Photo Courtesy of USA Postage Stamps
Atoms for Peace or for War?
"Today
we have learned in the agony of war that great power involves great
responsibility." - Franklin
D. Roosevelt, 1945.
In the 1940’s the United States invented, tested and
exploded a new kind of weapon of mass destruction that had never been seen before.
The Atomic Bomb. This bomb was so much larger than anything anyone had ever
imagined. The United States spent the next 10 years using this weapon to hold
over their enemies’ heads and to perhaps boss their way around the world.
President Harry Truman and his successor Dwight Eisenhower were both big fans
of using this weapon to get their way and as a persuasive tactic (Richard Nixon
would later use similar tactics). According to the Oliver Stone, Peter Kusnick
book The Untold History of the United States, the U.S.’s stockpile of atomic
weapons went from 1,000 to 22,000 during the Eisenhower administration. But Eisenhower had a greater purpose, perhaps
one he didn’t even intend.
In December of 1953, President Eisenhower delivered a
most powerful speech concerning atomic energy. Atomic energy had much been a
secret to the public since inception, but the President sort of came clean on
the matter in this speech. The President spoke in sincere terms to the General
Assembly that night: “I beg you to believe that the facts I shall reveal
concerning the atomic power of the United States are not presented boastfully
or truculently, or threateningly”. "Eisenhower Archives" He warned the Assembly that the nuclear arms
race was completely out of hand and that it threatened the existence of mankind
altogether. He called for an agreement between nations possessing nuclear
weapons to stop making them and to use the technology for good.
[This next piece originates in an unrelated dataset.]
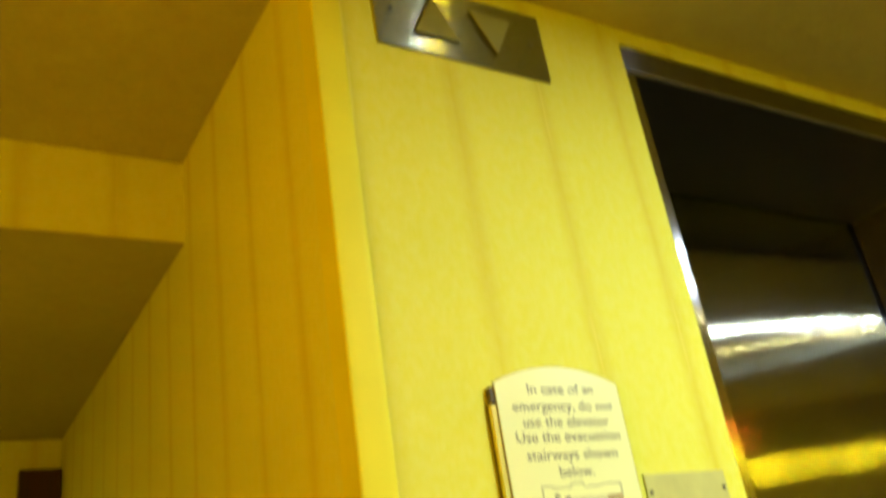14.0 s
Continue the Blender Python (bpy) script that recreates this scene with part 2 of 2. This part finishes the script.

This speech was perhaps dishonest in its intentions at
the time but has since proven to have worked well by allowing nuclear and
atomic energy to be used as beneficial for the world instead of for its
destruction. In all of the readings that may have shed Eisenhower in a negative
light as a cold war proponent and someone willing to drop an atomic bomb on
anyone he pleased, I invite them to take a look at one of Eisenhower’s more
lasting accomplishments.
There is a lot to argue on whether the actions President
Eisenhower set into motion did more good than bad; perhaps more countries
possess nuclear weapons today than would have if not for Eisenhower’s
initiatives, but I argue that this was a bold visionary move, risky yes, but
one that has done far more good than bad.
Perhaps the best thing it did was give a name to a band formed
by one of my favorite musicians, Thom Yorke.